Tyler Cowen writes about Ross Douthat’s Bad Religion and as usual shows a lot of acumen in a small space; consider:
My main question is what could have become of most organized religion in an era of newly found television penetration — a competing source of ideas about right and wrong — and the birth control pill and sexual liberation of women? Not to mention gay rights. The recent evolution of American religion may not be optimal, but it is endogenous to some fairly fundamental forces. Non-religious thinking seems to offer especially high returns to successful people these days, and while American religion certainly has survived that impact (unlike in the UK?), what is left will seem quite alienating to much of the intelligentsia, Ross included.
For most mainstream religions, for most urban and suburban intellectuals circa 2012, it is hard to live a religiously observant life during the ages of say 17-25. American religion is left with late convert intellectuals and proponents of various enthusiasms, all filtered through the lens of America’s rural-tinged mass culture.

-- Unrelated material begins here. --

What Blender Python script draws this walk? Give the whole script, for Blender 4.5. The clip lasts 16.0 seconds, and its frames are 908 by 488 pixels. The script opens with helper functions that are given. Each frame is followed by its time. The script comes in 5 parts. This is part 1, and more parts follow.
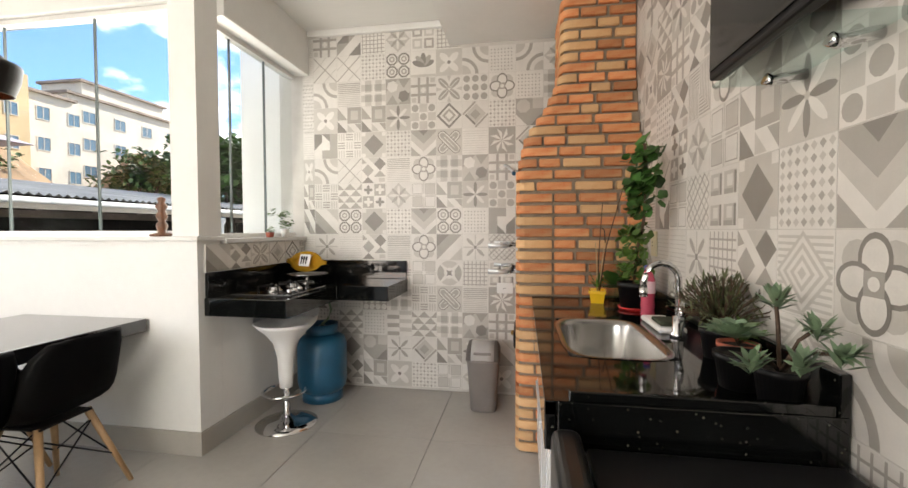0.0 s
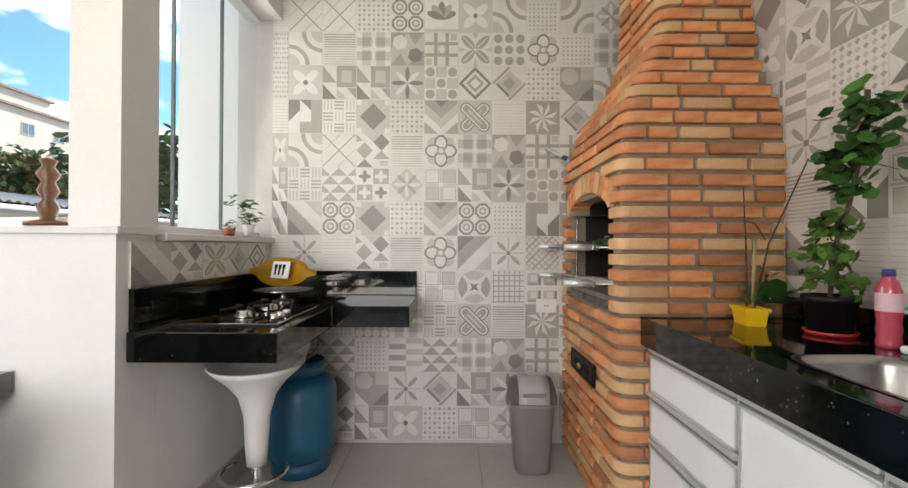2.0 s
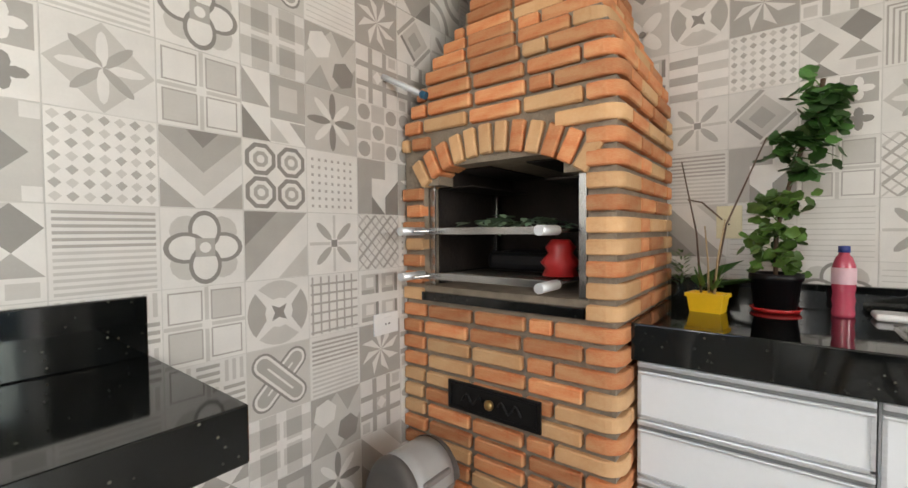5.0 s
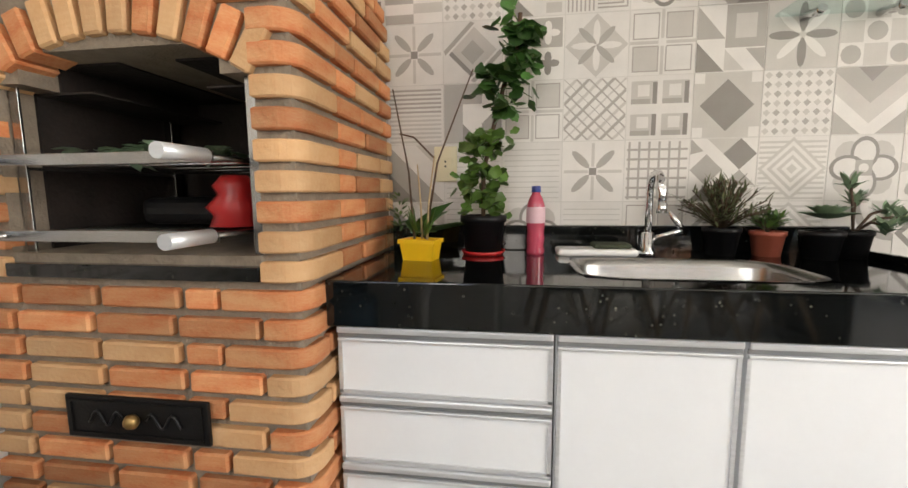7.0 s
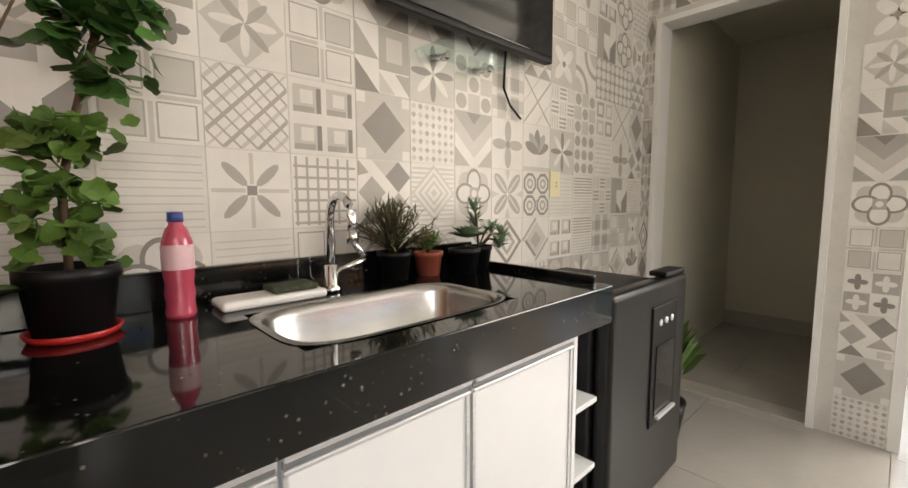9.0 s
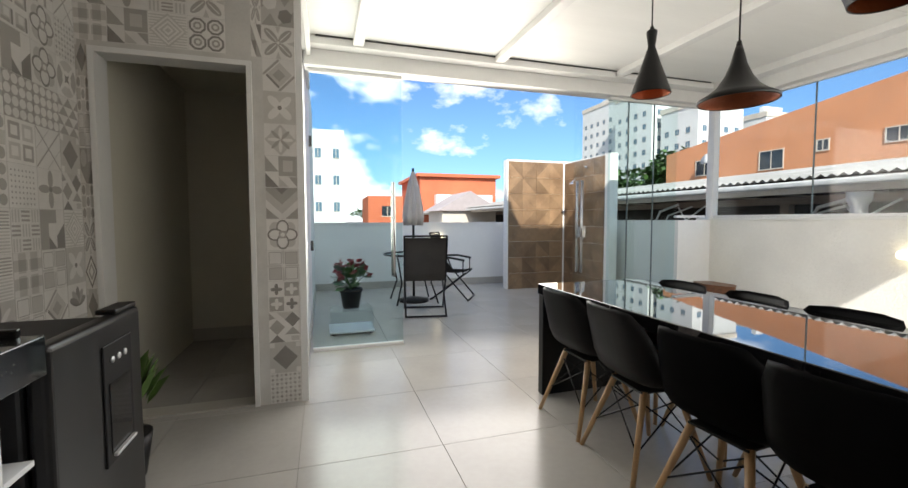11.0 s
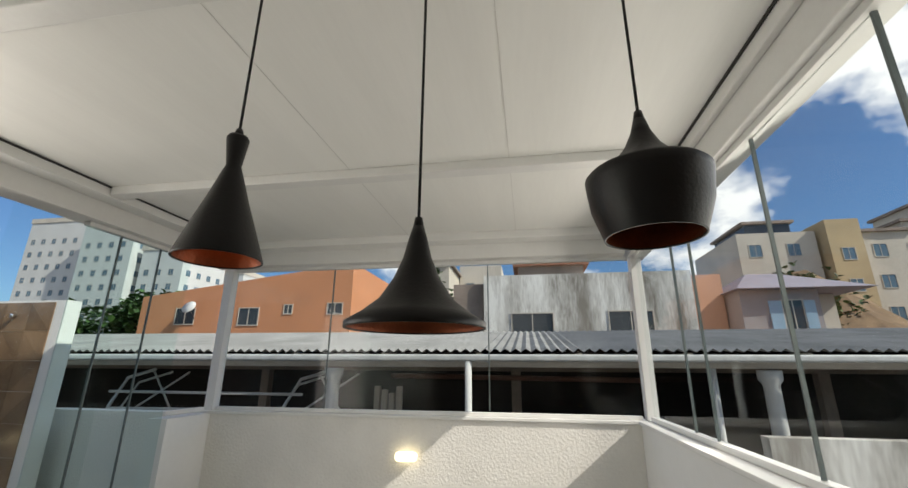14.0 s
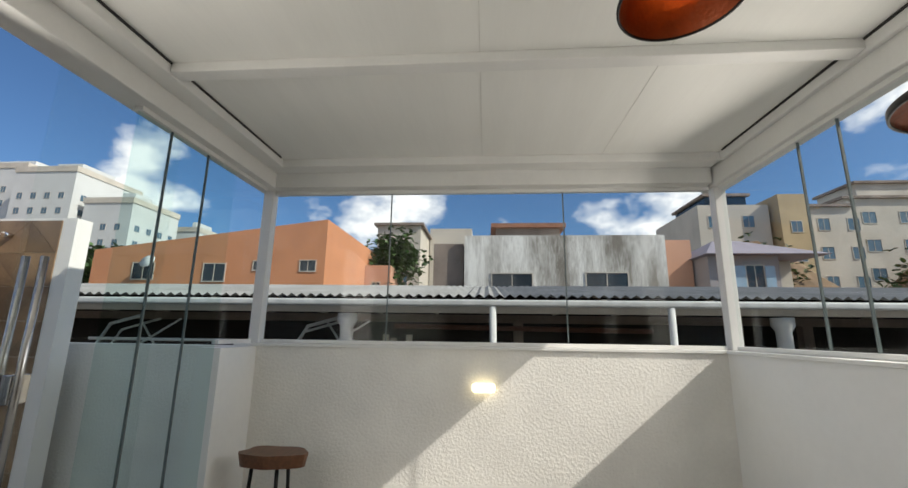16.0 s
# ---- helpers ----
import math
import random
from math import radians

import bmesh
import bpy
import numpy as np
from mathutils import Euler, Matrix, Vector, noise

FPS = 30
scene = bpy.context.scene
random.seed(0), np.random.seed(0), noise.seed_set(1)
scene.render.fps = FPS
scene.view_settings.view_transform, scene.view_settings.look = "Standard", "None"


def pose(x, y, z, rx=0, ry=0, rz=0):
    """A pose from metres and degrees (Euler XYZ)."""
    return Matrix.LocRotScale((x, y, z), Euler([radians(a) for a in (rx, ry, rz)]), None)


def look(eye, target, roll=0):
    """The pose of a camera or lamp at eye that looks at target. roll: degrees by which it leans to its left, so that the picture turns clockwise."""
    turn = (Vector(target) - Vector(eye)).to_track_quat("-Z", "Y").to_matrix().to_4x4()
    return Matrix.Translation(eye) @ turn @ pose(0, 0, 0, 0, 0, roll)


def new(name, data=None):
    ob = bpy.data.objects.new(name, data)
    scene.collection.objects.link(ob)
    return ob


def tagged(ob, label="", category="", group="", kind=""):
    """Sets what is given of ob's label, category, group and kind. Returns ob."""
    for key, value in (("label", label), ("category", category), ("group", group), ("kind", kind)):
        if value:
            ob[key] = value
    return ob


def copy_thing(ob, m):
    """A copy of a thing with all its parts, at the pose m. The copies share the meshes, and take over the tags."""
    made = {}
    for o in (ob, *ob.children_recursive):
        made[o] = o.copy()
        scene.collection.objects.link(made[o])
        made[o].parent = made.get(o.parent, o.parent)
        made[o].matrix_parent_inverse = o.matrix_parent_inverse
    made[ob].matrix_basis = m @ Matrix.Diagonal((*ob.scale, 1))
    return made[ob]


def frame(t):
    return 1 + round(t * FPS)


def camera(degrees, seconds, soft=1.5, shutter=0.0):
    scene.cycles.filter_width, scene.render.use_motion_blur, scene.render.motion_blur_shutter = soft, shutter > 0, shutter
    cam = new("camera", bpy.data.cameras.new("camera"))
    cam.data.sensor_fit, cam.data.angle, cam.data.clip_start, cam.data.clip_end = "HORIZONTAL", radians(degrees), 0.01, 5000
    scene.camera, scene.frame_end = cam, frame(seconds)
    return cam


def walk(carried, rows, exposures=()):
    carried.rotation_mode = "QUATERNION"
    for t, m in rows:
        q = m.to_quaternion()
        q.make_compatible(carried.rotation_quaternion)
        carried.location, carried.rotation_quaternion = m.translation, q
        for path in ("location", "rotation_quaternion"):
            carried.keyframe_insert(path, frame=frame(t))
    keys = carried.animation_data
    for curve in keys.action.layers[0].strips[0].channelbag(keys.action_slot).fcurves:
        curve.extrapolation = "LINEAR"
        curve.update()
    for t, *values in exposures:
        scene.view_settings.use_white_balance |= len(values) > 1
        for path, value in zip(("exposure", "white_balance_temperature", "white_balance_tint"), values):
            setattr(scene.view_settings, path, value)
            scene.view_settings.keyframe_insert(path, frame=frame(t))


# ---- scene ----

Where is the indigenous and recent highbrow Christian culture of the United States?
I left this as a comment: I wonder why a large divergence in American religious signaling (as opposed to actual practice) has opened up, while in Europe pure signaling seems smaller (see, for example, Slate’s “Walking Santa, Talking Christ: Why do Americans claim to be more religious than they are?“, which observes that Americans say they engage in religious practice much more than they actually do, as measured by attendance in religious institutions like churches). The trappings of religion seems to offer benefits to some people, especially the non-intelligentsia, even when religious doctrine is unimportant. The only popular media representation of this sort of thing I can remember is in Friday Night Lights, where many of the characters go to church but aren’t theologically inclined.
In other religious news, I’ve been reading John Updike’s novels, and the way many of his characters are aware of each others’s church affiliation is striking (such and such is a Methodist, such and such is an Episcopalian) because a) I don’t think that way, b) I don’t even know the major differences among Christian sects, save for Catholics, and c) to Updike’s characters this is important, but mostly as a form of group membership. The status markers are religious in nature. This gives many of his novels an old-fashioned tinge; in my own mind or culture, people get divided into “hard-core religious” and “not,” with more people in the “not” category, even when they claim they are. Religious signaling might increasingly be a matter of convenience, in which one adopts religious trappings when they’re useful and discards them when they’re not (especially sexually).
For liberals / people in the intelligentsia (those two groups are not synonymous), I get the sense that college or academic affiliation is the modern secular equivalent. You build group affiliation based on college instead of your brand of Christianity / Judaism / Islam. Incidentally, Updike also gets the power of movies to take over religious beliefs: they are sprinkled throughout In the Beauty of the Lilies, which is often boring and over-written; it should be half as long, though as always there are beautiful individual sentences. It is hard to accept the more retrograde parts of older religions when they are paired against modern narrative experts, especially modern visual narrative experts who make TV shows and movies.
In general I find religious discussions very boring but sometimes like meta-religious discussions about why people are religious. I’ve been citing him a lot lately, but Jonathan Haidt is very good on this subject in The Righteous Mind.